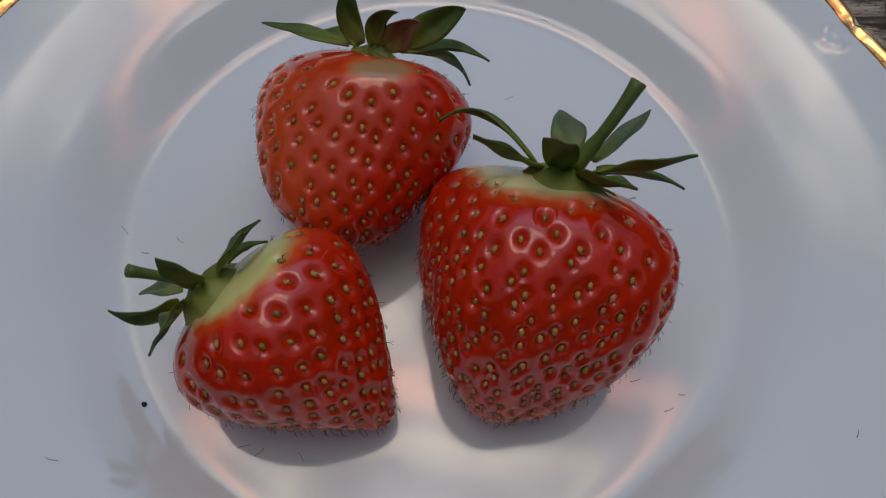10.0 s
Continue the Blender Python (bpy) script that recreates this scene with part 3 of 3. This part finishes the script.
right = Fruit((0.02053, -0.00213, 0.04389), -1.77201, -0.62481, 0.04782, (0.02027, 0.00786, 0.00018, 0.0008), (0.05973, 0.1314, -0.02915, -0.12199), (0.13059, -0.01338), (0.00101, 0.00237))
left = Fruit((-0.03521, -0.024, 0.04243), -0.54245, -0.68744, 0.04152, (0.01601, 0.0076, -0.00062, -0.00021), (-0.0095, 0.09368, -0.08725, -0.03411), (0.05941, 0.01918), (0.00057, -0.00347), (2.2, -2.334, 0.0028, 0.0062))
back = Fruit((-0.01079, 0.01814, 0.04867), -1.62985, -1.13426, 0.03733, (0.0187, -0.00019, -0.00347, 0.00032), (-0.03638, 0.05047, -0.30555, -0.05762), (0.08785, -0.01612), (-0.00439, -0.0058))

RED = (0.720, 0.0240, 0.0033)
strawberry(right, "large glossy red strawberry with a pale shoulder and long stem", (0.70, 0.67, 0.33), RED, 400, 0.00082, 0.00092, 0.36, 2.2,
           [((22.6, -4.2, 48.6), (21.2, -5.4, 57.2), (19.2, -10.7, 67.8), 5.8, LEAF, 0.20), ((28.5, -2.5, 48.4), (34.6, 2.6, 49.0), (40.2, 9.0, 47.6), 3.6, LEAF_BACK, 0.3),
            ((28.5, -4.8, 48.8), (36.2, -6.6, 53.4), (42.8, -7.7, 59.3), 4.6, LEAF, 0.4), ((30.0, -4.0, 46.8), (38.6, -3.8, 45.8), (45.1, -6.1, 45.3), 2.8, LEAF, 0.4),
            ((19.6, -3.6, 48.2), (12.6, -3.6, 52.6), (6.9, -5.6, 61.6), 3.4, LEAF, 0.45), ((18.6, -2.4, 47.6), (9.2, 5.2, 51.2), (1.6, 4.1, 50.7), 2.4, LEAF, 0.45),
            ((18.0, -2.4, 46.8), (11.9, 2.2, 45.6), (8.3, 8.4, 39.0), 2.8, LEAF, 0.4), ((26.2, -5.4, 48.2), (28.4, -10.2, 54.6), (31.5, -15.8, 62.6), 4.6, LEAF, 0.5),
            ((24.0, -0.5, 48.0), (24.4, 4.2, 48.8), (24.0, 10.5, 45.2), 5.6, LEAF_BACK, 0.2), ((27.5, -6.0, 46.4), (30.5, -9.5, 48.5), (33.2, -13.0, 48.6), 2.4, LEAF, 0.4)],
           ((25.4, -3.0, 48.2), (29.9, 0.0, 55.2), (34.5, 5.4, 60.4), 1.45), 11, 0.0082, (0.0238, -0.0046, 0.0460), (-0.1, -0.45, -0.89))
strawberry(left, "wedge-shaped glossy red strawberry with a yellow-green shoulder", (0.62, 0.60, 0.23), RED, 220, 0.00084, 0.00108, 0.44, 0.0,
           [((-38.6, -23.6, 43.0), (-40.6, -23.8, 48.9), (-42.5, -23.9, 54.1), 4.4, LEAF, 0.25), ((-43.0, -25.0, 38.2), (-47.6, -28.3, 41.0), (-51.8, -29.4, 45.7), 3.6, LEAF, 0.35),
            ((-42.8, -25.2, 37.0), (-46.6, -28.4, 33.6), (-50.7, -31.3, 28.0), 3.0, LEAF, 0.3), ((-35.6, -21.5, 43.8), (-32.6, -20.0, 48.4), (-29.4, -19.5, 54.7), 3.4, LEAF, 0.4),
            ((-35.0, -20.2, 43.6), (-32.0, -17.6, 47.0), (-27.9, -15.0, 50.4), 3.0, LEAF, 0.4), ((-43.4, -22.0, 36.8), (-49.2, -19.6, 31.6), (-54.5, -19.1, 27.4), 3.4, LEAF_BACK, 0.3),
            ((-41.6, -26.2, 40.2), (-41.8, -29.6, 45.6), (-41.0, -34.2, 50.8), 3.0, LEAF, 0.4), ((-34.4, -19.4, 42.6), (-31.6, -16.8, 43.2), (-28.2, -14.6, 41.4), 2.4, LEAF, 0.3)],
           ((-39.6, -22.6, 41.4), (-44.6, -22.0, 42.6), (-49.4, -22.6, 46.6), 1.15), 22, 0.0066, (-0.0378, -0.0232, 0.0400), (0.30, -0.55, -0.78))
strawberry(back, "rounded glossy red strawberry with one dried sepal", (0.50, 0.30, 0.14), RED, 345, 0.00074, 0.00088, 0.22, 1.0,
           [((-15.5, 26.0, 44.2), (-26.4, 31.2, 42.0), (-33.6, 34.2, 40.9), 3.4, LEAF, 0.3), ((-13.2, 25.4, 44.8), (-15.4, 29.2, 50.0), (-14.2, 31.3, 56.3), 4.0, LEAF, 0.3),
            ((-10.4, 24.8, 45.2), (-9.6, 26.6, 50.4), (-5.8, 24.9, 54.4), 3.4, LEAF, 0.35), ((-6.4, 25.2, 44.6), (1.6, 29.0, 47.4), (6.9, 30.0, 49.7), 5.4, LEAF, 0.3),
            ((-6.0, 25.0, 43.8), (4.1, 28.4, 40.6), (12.3, 27.8, 37.2), 4.2, LEAF, 0.3), ((-5.0, 25.8, 43.0), (3.6, 28.2, 37.4), (8.7, 26.4, 30.8), 4.6, LEAF, 0.3),
            ((-8.6, 24.6, 44.8), (-5.2, 25.8, 48.4), (-1.8, 25.2, 51.6), 5.2, LEAF_BROWN, 0.5), ((-14.4, 27.0, 43.4), (-20.0, 31.4, 41.0), (-23.5, 34.0, 38.2), 4.0, LEAF, 0.3)],
           None, 33, 0.0052, (-0.0112, 0.0236, 0.0448), (-0.86, -0.30, 0.42), 0.0030)

# ---- loose hairs and a crumb on the plate ----
SCRAPS = [(-88, -12, 0.2), (-78, -51, 2.4), (-68, -48, 2.9), (-48.5, -60.3, 0.5), (-35.5, -44.3, 0.2), (-32.5, -45.3, 0.8), (-24.5, -46.3, 2.2), (-17.5, -59.3, 2.8),
          (-8.5, -60.3, 0.6), (6.5, -55.3, 1.4), (13.5, -69.3, 3.0), (41.5, -31.3, 0.3), (47.5, -37.3, 0.4), (50.5, -34.3, 3.0), (52, -11.3, 2.3), (46.5, -12.3, 0.4),
          (-54.5, -22.3, 2.6), (19, 37, 0.5), (-60.5, -3.3, 2.9), (-53.5, -0.3, 2.4), (-65.5, 1.7, 2.3), (28.5, 59.7, 2.8), (78.5, -44.3, 1.2)]
rs = random.Random(5)
for x, y, turn in SCRAPS:
    rr = math.hypot(x, y) / 1000
    z = top_height(rr) + 0.00016
    s = rs.uniform(0.0007, 0.0012)
    dx, dy = math.cos(turn) * s, math.sin(turn) * s
    slope = (top_height(rr + 0.001) - top_height(rr)) / 0.001
    ux, uy = x / 1000 / rr, y / 1000 / rr
    rise = slope * (dx * ux + dy * uy)
    hook = rs.uniform(-0.5, 0.5)
    a, c = np.array([-dx, -dy, -rise]), np.array([dx, dy, rise])
    v, f = tube(bezier(a, np.array([-dy * hook + dx * 0.4, dx * hook + dy * 0.4, rise * 0.4 + 0.0001]), c, 6), [0.00006, 0.00005, 0.000045, 0.000045, 0.00005, 0.00004], 5)
    ob = new("fruit_hair", mesh_of("fruit_hair", v, f, DARK_HAIR))
    ob.location = (x / 1000, y / 1000, z)
    tagged(ob, "tiny dark hair shed on the white plate", "debris", "shed hairs on the plate")


def lump(name, size, mat, seed):
    bm = bmesh.new()
    bmesh.ops.create_icosphere(bm, subdivisions=2, radius=1.0)
    for v in bm.verts:
        k = 1 + 0.35 * noise.noise(v.co * 1.7 + Vector((seed, 0, 0)))
        v.co = Vector((v.co.x * size[0] * k, v.co.y * size[1] * k, v.co.z * size[2] * k))
    me = bpy.data.meshes.new(name)
    bm.to_mesh(me)
    bm.free()
    me.materials.append(mat)
    return new(name, me)


crumb = lump("crumb", (0.00055, 0.0005, 0.0004), CRUMB, 3)
crumb.location = (-0.0555, -0.0363, top_height(0.0663) + 0.00036)
tagged(crumb, "small black crumb on the white plate", "debris")

# ---- needles and flakes on the table ----
for a, b, bow in (((118.5, -37.3), (121.0, -57.0), 0.6), ((105.5, -77.5), (103.3, -93.0), -0.8), ((134.5, -57.5), (147.0, -66.0), 0.7)):
    a, b = np.array([*a, 4.2]) / 1000, np.array([*b, 2.6]) / 1000
    mid = (a + b) / 2
    line = bezier(a - mid, np.array([bow / 1000, bow / 1000, 0.0009]), b - mid, 12)
    v, f = tube(line, [0.0002 + 0.00055 * math.sin(math.pi * min(1, 0.12 + i / 12)) for i in range(12)], 6)
    ob = new("dry_needle", mesh_of("dry_needle", v, f, NEEDLE))
    ob.location = mid
    tagged(ob, "brown dried needle lying on the woven strips", "debris", "dry needles on the table")
for x, y, turn in ((-0.0615, -0.0843, 0.4), (0.0825, -0.0930, 2.2)):
    ob = lump("flake", (0.0019, 0.0009, 0.0003), FLAKE, x * 100)
    ob.location = (x, y, 0.0021)
    ob.rotation_euler = (0.15, 0.1, turn)
    tagged(ob, "small red-brown flake on the woven strips", "debris", "flakes on the table")
grit = lump("grit", (0.0007, 0.0006, 0.0004), CRUMB, 9)
grit.location = (0.1115, -0.0543, 0.0019)
tagged(grit, "dark speck of grit on the woven strips", "debris")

_Problem statement:_
Leave out the pictures and repeat the lines from the start of the material through the line with "-0.01612), (-0.00439, -0.0058))", inclusive.

_Result:_
10.0 s
Continue the Blender Python (bpy) script that recreates this scene with part 3 of 3. This part finishes the script.
right = Fruit((0.02053, -0.00213, 0.04389), -1.77201, -0.62481, 0.04782, (0.02027, 0.00786, 0.00018, 0.0008), (0.05973, 0.1314, -0.02915, -0.12199), (0.13059, -0.01338), (0.00101, 0.00237))
left = Fruit((-0.03521, -0.024, 0.04243), -0.54245, -0.68744, 0.04152, (0.01601, 0.0076, -0.00062, -0.00021), (-0.0095, 0.09368, -0.08725, -0.03411), (0.05941, 0.01918), (0.00057, -0.00347), (2.2, -2.334, 0.0028, 0.0062))
back = Fruit((-0.01079, 0.01814, 0.04867), -1.62985, -1.13426, 0.03733, (0.0187, -0.00019, -0.00347, 0.00032), (-0.03638, 0.05047, -0.30555, -0.05762), (0.08785, -0.01612), (-0.00439, -0.0058))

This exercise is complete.